Argumentista (partilhou com Matt Damon, em 1998, o Oscar de melhor argumento original, por "Good Will Hunting/O Bom Rebelde"), actor e realizador, Affleck, nascido em 1972 (ano em que Spielberg completou 26 anos), pode simbolizar a atitude dos que, embora nunca renegando os seus laços naturais com Hollywood, resistem a deixar-se diluir numa produção ocupada pelos critérios do marketing e a banalidade dos efeitos especiais. "Argo" é, afinal, uma evocação assaz realista de um drama vivido na revolução iraniana de 1979/80.
Nesta perspectiva, a clivagem geracional entre realizadores será mais simbólica do que estrutural, uma vez que, pelas suas escolhas temáticas, "Lincoln" e "Argo" parecem corporizar uma questão inerente a algum do mais interessante cinema americano dos últimos anos. A saber: a vontade lidar com a história dos EUA para além das convenções da tradição (do passado) ou das tendências mediáticas (do presente).

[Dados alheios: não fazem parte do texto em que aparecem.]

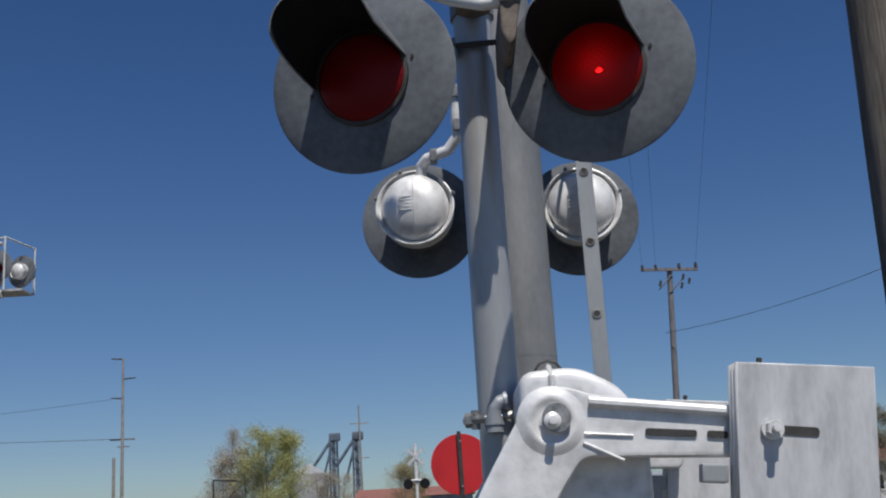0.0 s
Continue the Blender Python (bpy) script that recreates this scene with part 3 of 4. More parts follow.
    for k in range(4):
        bm = bmesh.new()
        rod(bm, (-0.575 - 0.03 * k, 0.22, -0.34 - 0.025 * (k % 2)), (-0.575 - 0.03 * k, 0.18, -0.34 - 0.025 * (k % 2)), 0.009, seg=6)
        part("hinge_bolt", bm, M_BOLT, t)
    # arm
    zt, zb, y0, y1, s0, s1 = -0.308, -0.431, 0.24, 0.29, 0.648, 7.92
    bm = bmesh.new()
    slab(bm, [(-s0, zb), (-s0, zt), (-4.0, zt), (-s1, zt - 0.02), (-s1, zb + 0.02), (-4.0, zb)], y0, y1, 0.003, 1)
    arm = part("arm", bm, M_ARMWHITE, t, "white sheeted aluminium gate arm")
    for k in range(-1, 8):
        a, b = 1.141 + 0.841 * k, 1.551 + 0.841 * k
        d = 0.105
        cut = 0.0 if k < 7 else 0.02
        pts = [(-a, zt - 0.004 - cut), (-b, zt - 0.004 - cut), (-b - d, zb + 0.004 + cut), (-a - d, zb + 0.004 + cut)]
        if k == -1:
            pts = [(-0.653, zt - 0.004), (-0.71, zt - 0.004), (-0.815, zb + 0.004), (-0.653, zb + 0.004)]
        for ya, yb in ((y0 - 0.0022, y0 - 0.0002), (y1 + 0.0002, y1 + 0.0022)):
            bm = bmesh.new()
            slab(bm, pts, ya, yb)
            part("red_stripe", bm, M_RED, arm, smooth=False)
    for z in (-0.343, -0.408):
        bm = bmesh.new()
        rod(bm, (-0.892, y0 + 0.002, z), (-0.892, y0 - 0.007, z), 0.011, seg=12)
        part("bolt", bm, M_DARK, arm)
    bm = bmesh.new()
    box(bm, (-0.732, 0.265, -0.3755), (0.02, 0.058, 0.128), bevel=0.003)
    part("strap", bm, M_HOOD, arm, "black strap")
    for s in (1.62, 4.07, 6.27):
        bm = bmesh.new()
        rod(bm, (-s, 0.26, zb + 0.004), (-s, 0.26, zb - 0.016), 0.008, seg=8)
        part("cable_clip", bm, M_DARK, arm)
    return t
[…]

Na lista dos nove títulos candidatos ao Oscar de melhor filme do ano, podemos mesmo traçar uma linha de cumplicidade entre quatro deles: "Lincoln" e "Argo", claro, mas também "Django Libertado", de Quentin Tarantino (sobre a escravatura em finais do século XIX), e "00:30 Hora Negra", de Kathryn Bigelow (recriando o processo de captura de Osama bin Laden). Aquilo que os aproxima é a preocupação de enfrentar os dados contraditórios, factuais e mitológicos, da história americana, próxima ou distante. Para Spielberg, essa é uma atitude essencial, pelo menos desde o momento em que encenou a odisseia de um grupo de personagens afro-americanas em "A Cor Púrpura" (1985).